Friday, Feb. 10, 1967
Presences in the Park
In the opinion of Samuel Adams Green, 26, director of Philadelphia's Institute of Contemporary Art, the trouble with most city park officials is that "they don't know a damn thing about contemporary art. They go around buying safe, conservative Moores, Baskins and Calders. They don't realize there are plenty of lively new people working in outdoor materials and outdoor scales." In the interest of public enlightenment, Green has now set up a month-long outdoor show of 15 gigantic sculptures by ten relative unknowns in Philadelphia's public parks and plazas. Four were done by Tony Smith, 54, a New Jersey design instructor and architect.

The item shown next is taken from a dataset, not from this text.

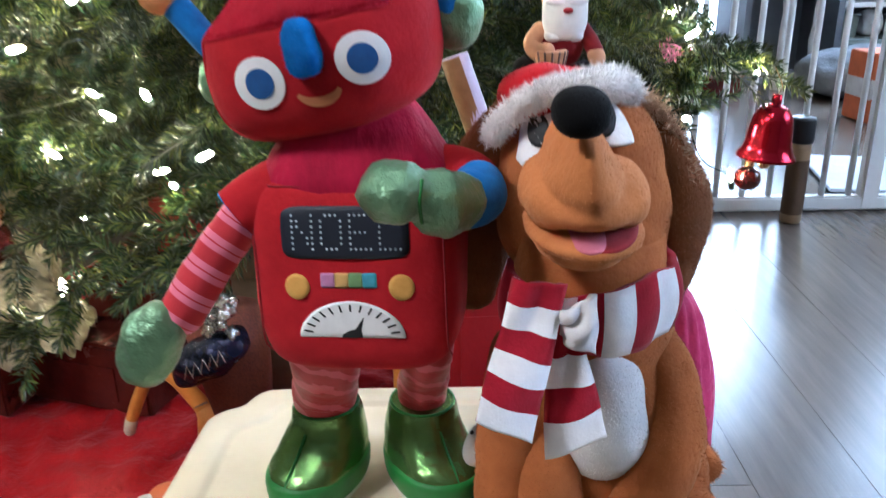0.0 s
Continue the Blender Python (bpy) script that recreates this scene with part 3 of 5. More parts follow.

A similar thought struck New York's art-and fun-loving Parks Commissioner Thomas Hoving, who takes up his new job as head of the Metropolitan Museum of Art next April.* Last week, at Hoving's request, the threadbare lawn of Manhattan's small Bryant Park behind the Public Library blossomed forth with a temporary display of eight large-scale (10 ft. to 16 ft. high) examples of Smith's stark black architectonic art. It is not the artist's first case of double exposure. Last December, he was given simultaneous one-man exhibitions--indoors by Philadelphia's I.C.A. and outdoors by Hartford's Wadsworth Atheneum. Six months ago, only two of Smith's pieces had ever been shown publicly. Today he is billed as one of the most significant "new" sculptors, a vigorous exponent of cool geometry known variously as "primary structures" or "minimal art."
Abstract Rage. Smith is good-naturedly modest about his works, which look like nothing so much as giant piles of children's blocks jumbled together. With a Fenian twinkle in his eye, he says that he doesn't even think of his works as sculpture at all. They are merely exercises in basic design, similar to those that he requires from his students at Manhattan's Hunter College. He built each piece originally in tiny paper tetrahedrons, octahedrons or dodecahedrons. After that, friends constructed the full-scale mock-ups in plywood and painted them with automobile undercoating (only three have been cast in steel). The results, Smith feels, should be called simply "presences."
Massive and abstract, the looming presences are far from neutral. Smith says: "I think of my things as being stable, down-to-earth, ordinary in a sense. I don't want them to be 'An Experience.' " But he is willing to play the game of associating them with experiences. The 6-ft. steel cube known as Die, he explains, can refer to a matrix or mold, but it is also an imperative. In fact, he built it after having been injured in an auto accident, partly to express his rage with the world.
Gates of Marriage. Beauty has no important place in Tony Smith's hierarchy of esthetic values. Amaryllis was so named because the top-heavy form made by connecting octahedrons and tetrahedrons reminded him of the bulbous coarseness of what he considers an "almost obscene flower." Willie, a spiky, tilted, angular beast with three legs and no head, was meant to be "an ugly, hostile thing slithering around on the floor"; it was titled by a fellow sculptor in honor of the groveling husband in Samuel Beckett's play Happy Days. Not all of Smith's imagery is negative. One of his works is a simple 10-ft.-high, well-proportioned arch that invites the viewer to pass through. "It is like a threshold," says Smith. "My friends say it looks sort of soft and tender, but, to me, at the same time it also looks the least bit rough and harsh." Aptly enough, it is titled Marriage.
* His successor, announced by Mayor John Lindsay last week, will be Manhattan's August Heckscher, 53, all-purpose esthete and intellectual, Special Consultant on the Arts to both Presidents Eisenhower and Kennedy, and currently the director of the Twentieth Century Fund.